**GIVEN INSTRUCTION**. Retype, exactly as written, every line from the one containing "for key, value" down to the one containing "return made[ob]", including both, and nothing else.

Records with scene code

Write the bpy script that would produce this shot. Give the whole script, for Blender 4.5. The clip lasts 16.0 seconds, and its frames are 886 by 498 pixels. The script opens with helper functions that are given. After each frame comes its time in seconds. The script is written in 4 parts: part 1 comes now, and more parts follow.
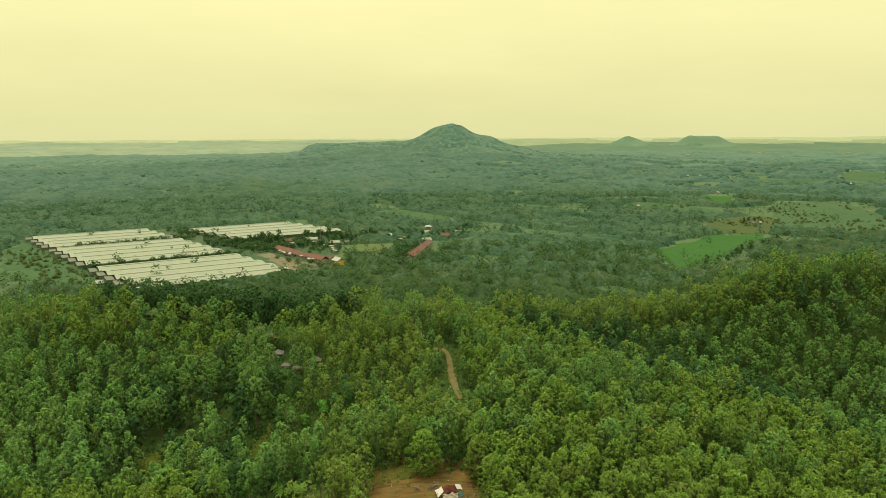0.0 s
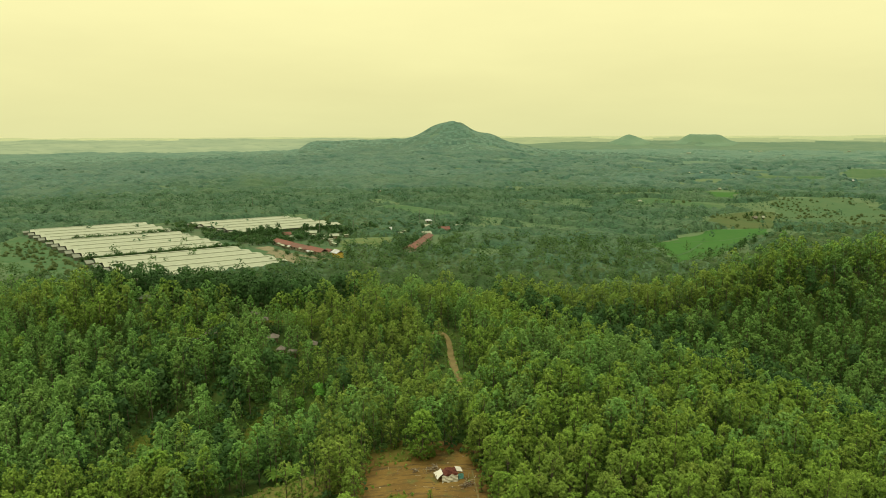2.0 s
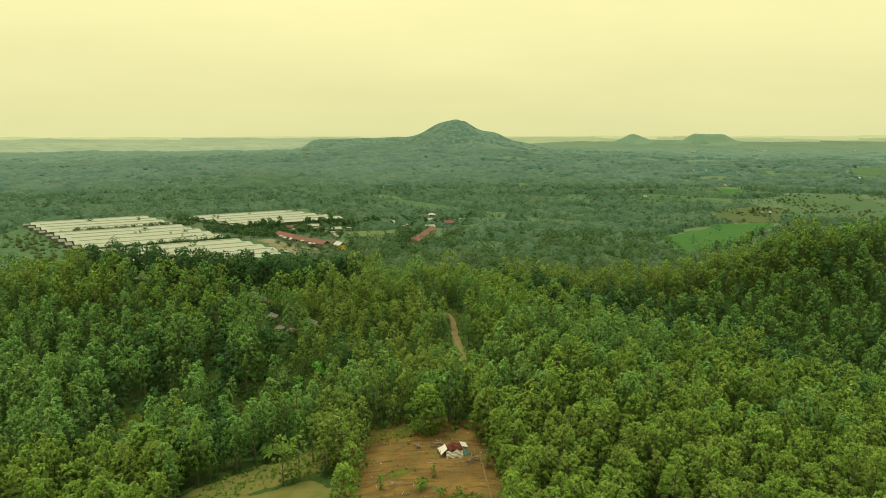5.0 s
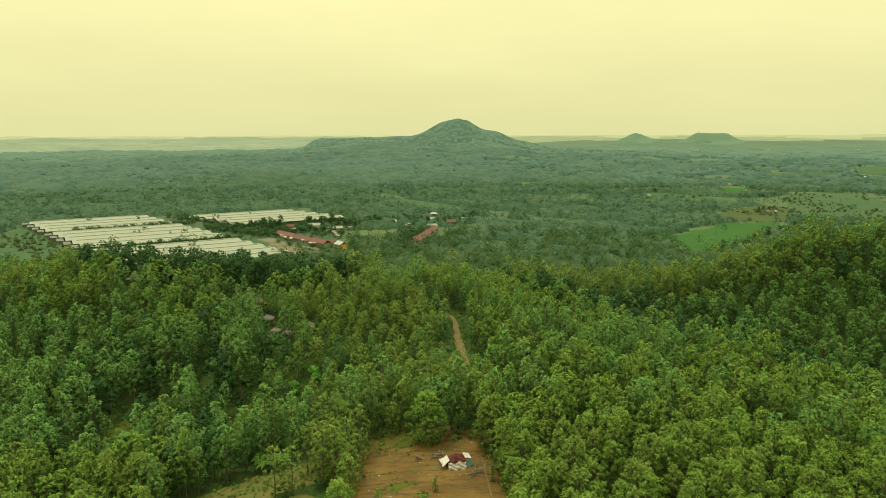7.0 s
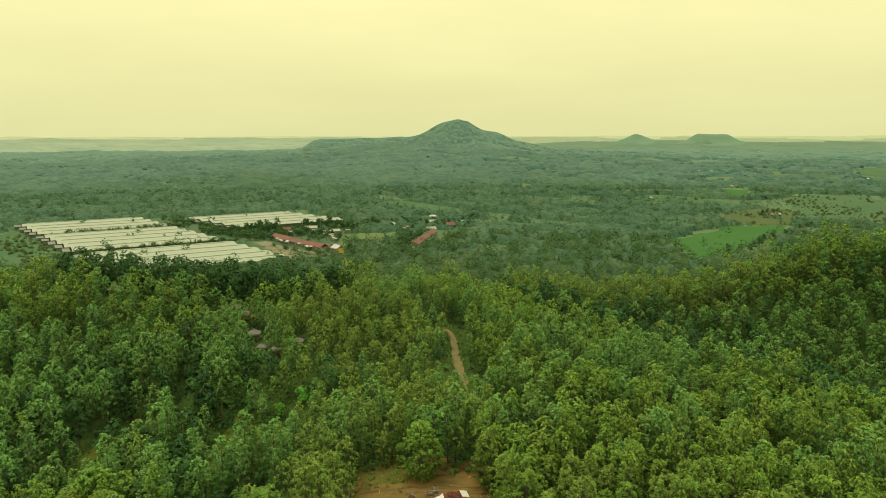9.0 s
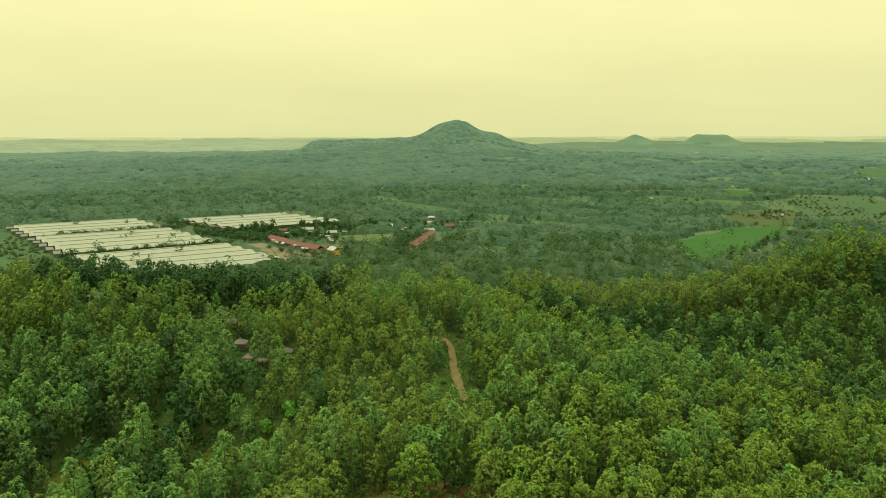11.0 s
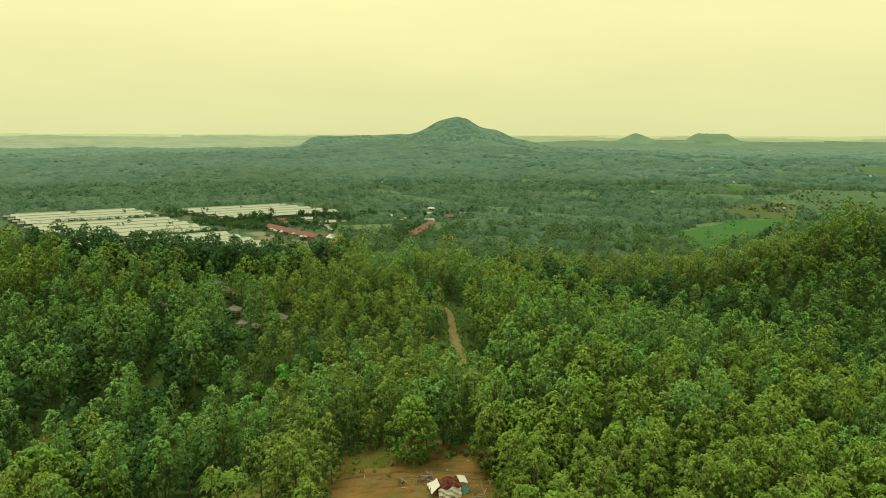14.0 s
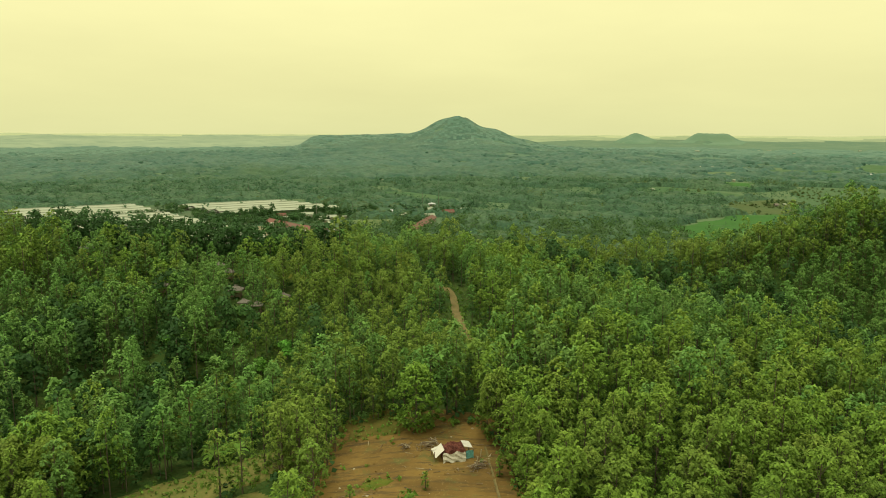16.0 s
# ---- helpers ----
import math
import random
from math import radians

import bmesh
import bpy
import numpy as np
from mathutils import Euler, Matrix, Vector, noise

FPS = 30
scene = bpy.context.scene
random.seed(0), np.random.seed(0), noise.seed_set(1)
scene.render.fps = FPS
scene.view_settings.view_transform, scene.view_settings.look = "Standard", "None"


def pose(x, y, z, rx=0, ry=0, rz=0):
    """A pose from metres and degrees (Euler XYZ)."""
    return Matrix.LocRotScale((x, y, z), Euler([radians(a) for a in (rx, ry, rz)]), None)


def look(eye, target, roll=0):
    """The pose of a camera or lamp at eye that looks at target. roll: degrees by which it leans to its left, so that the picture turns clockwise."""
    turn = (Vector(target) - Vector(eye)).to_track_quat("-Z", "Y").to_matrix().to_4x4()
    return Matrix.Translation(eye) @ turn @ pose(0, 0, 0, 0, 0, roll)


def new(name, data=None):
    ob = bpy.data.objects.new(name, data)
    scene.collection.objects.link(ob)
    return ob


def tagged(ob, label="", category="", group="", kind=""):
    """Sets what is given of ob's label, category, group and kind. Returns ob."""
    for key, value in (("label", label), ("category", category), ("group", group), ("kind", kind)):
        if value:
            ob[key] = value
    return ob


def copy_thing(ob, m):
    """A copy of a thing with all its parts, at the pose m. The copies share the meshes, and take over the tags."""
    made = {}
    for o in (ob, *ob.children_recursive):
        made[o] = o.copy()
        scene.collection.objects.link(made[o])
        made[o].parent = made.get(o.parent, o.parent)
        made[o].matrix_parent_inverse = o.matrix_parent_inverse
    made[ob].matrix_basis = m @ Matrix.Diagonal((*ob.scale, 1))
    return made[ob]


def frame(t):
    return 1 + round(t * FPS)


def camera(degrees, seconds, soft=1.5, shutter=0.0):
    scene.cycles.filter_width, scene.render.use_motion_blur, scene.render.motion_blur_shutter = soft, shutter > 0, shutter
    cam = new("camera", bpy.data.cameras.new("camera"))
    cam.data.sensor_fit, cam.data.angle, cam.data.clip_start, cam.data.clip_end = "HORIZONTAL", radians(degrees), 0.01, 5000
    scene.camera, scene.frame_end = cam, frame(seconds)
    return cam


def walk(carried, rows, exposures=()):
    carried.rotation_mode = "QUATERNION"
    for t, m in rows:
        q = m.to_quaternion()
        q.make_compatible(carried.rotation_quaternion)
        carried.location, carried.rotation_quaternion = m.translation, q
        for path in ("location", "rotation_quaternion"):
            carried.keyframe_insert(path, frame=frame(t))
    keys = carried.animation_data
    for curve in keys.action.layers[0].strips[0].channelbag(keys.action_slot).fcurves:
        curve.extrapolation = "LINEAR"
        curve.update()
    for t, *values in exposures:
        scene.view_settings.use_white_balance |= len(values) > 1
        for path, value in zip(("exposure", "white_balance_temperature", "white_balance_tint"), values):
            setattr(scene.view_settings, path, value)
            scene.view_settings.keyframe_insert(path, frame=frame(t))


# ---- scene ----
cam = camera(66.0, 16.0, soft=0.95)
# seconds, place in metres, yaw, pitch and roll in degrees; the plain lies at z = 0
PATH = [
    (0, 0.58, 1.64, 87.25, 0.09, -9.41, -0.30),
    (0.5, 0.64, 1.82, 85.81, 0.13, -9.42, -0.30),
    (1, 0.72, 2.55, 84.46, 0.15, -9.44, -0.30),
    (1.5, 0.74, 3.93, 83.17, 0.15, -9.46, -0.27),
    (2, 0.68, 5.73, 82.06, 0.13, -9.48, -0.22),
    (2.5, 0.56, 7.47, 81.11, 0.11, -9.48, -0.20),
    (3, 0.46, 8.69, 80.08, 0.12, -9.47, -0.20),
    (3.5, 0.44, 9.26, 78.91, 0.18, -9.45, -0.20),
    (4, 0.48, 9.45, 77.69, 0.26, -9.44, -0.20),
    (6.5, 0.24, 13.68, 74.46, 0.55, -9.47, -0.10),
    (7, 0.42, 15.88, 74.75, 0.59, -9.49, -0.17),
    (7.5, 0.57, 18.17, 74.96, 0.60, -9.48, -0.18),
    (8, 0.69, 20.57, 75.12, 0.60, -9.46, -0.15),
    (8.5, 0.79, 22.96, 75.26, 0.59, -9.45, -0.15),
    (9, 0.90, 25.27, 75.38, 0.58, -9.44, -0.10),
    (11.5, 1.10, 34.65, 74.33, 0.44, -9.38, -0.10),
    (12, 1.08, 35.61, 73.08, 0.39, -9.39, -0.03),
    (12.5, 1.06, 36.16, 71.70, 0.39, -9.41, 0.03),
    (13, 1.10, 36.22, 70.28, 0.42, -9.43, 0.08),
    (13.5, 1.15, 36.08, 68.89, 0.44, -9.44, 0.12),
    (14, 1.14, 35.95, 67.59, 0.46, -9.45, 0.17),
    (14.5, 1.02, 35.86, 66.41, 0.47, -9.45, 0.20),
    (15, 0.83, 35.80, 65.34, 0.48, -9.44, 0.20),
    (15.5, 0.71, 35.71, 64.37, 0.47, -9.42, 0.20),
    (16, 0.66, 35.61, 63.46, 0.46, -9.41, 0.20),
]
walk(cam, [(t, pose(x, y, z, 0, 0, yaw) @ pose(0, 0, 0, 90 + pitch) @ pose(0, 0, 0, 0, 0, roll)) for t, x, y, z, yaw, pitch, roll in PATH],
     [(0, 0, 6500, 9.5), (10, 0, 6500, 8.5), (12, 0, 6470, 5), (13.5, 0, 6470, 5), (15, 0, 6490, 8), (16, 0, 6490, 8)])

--

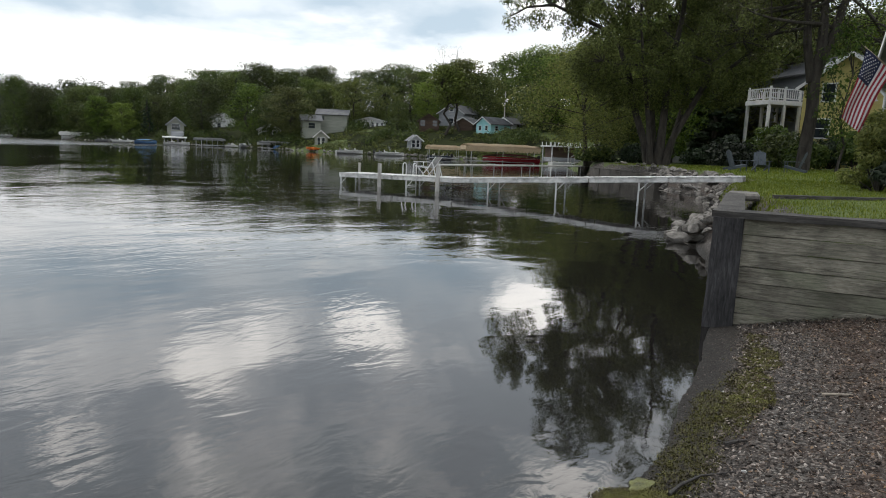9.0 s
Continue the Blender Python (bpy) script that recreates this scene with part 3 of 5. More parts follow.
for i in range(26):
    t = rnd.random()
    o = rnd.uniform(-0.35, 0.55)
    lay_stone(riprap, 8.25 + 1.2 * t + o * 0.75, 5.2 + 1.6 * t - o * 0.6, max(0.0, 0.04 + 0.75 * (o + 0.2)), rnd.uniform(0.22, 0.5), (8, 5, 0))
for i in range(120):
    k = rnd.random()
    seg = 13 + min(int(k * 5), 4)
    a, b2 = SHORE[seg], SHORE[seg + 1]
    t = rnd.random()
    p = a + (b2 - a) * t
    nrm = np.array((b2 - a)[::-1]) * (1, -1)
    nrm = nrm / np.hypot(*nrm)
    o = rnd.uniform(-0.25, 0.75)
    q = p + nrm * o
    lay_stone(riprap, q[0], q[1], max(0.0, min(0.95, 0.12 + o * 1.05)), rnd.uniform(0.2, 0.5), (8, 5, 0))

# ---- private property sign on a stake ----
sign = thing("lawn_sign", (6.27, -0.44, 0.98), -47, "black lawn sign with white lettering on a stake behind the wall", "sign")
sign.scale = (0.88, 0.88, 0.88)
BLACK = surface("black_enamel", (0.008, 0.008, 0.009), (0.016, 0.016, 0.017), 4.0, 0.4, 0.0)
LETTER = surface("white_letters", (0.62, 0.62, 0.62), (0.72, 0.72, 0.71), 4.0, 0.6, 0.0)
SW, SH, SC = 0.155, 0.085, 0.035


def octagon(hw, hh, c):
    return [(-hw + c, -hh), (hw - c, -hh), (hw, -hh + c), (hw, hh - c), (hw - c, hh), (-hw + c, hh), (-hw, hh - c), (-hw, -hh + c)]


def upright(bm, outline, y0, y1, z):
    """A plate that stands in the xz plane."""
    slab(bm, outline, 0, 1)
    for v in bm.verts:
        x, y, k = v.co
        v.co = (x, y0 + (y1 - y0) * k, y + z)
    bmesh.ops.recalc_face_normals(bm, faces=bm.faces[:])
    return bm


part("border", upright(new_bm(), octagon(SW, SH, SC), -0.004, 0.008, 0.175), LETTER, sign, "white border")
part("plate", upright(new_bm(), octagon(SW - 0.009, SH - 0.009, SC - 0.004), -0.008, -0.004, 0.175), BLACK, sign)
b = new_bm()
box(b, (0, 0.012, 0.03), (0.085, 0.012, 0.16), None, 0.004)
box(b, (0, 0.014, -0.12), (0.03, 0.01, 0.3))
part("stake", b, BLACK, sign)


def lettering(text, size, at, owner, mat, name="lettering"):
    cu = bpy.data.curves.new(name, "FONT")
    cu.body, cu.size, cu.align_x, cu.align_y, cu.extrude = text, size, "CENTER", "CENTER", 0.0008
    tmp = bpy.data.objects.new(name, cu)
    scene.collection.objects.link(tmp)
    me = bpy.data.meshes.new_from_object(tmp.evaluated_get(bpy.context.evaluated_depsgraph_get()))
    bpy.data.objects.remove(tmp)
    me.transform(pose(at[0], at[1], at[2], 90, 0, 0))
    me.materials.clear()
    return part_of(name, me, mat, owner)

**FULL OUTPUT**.
    for key, value in (("label", label), ("category", category), ("group", group), ("kind", kind)):
        if value:
            ob[key] = value
    return ob


def copy_thing(ob, m):
    """A copy of a thing with all its parts, at the pose m. The copies share the meshes, and take over the tags."""
    made = {}
    for o in (ob, *ob.children_recursive):
        made[o] = o.copy()
        scene.collection.objects.link(made[o])
        made[o].parent = made.get(o.parent, o.parent)
        made[o].matrix_parent_inverse = o.matrix_parent_inverse
    made[ob].matrix_basis = m @ Matrix.Diagonal((*ob.scale, 1))
    return made[ob]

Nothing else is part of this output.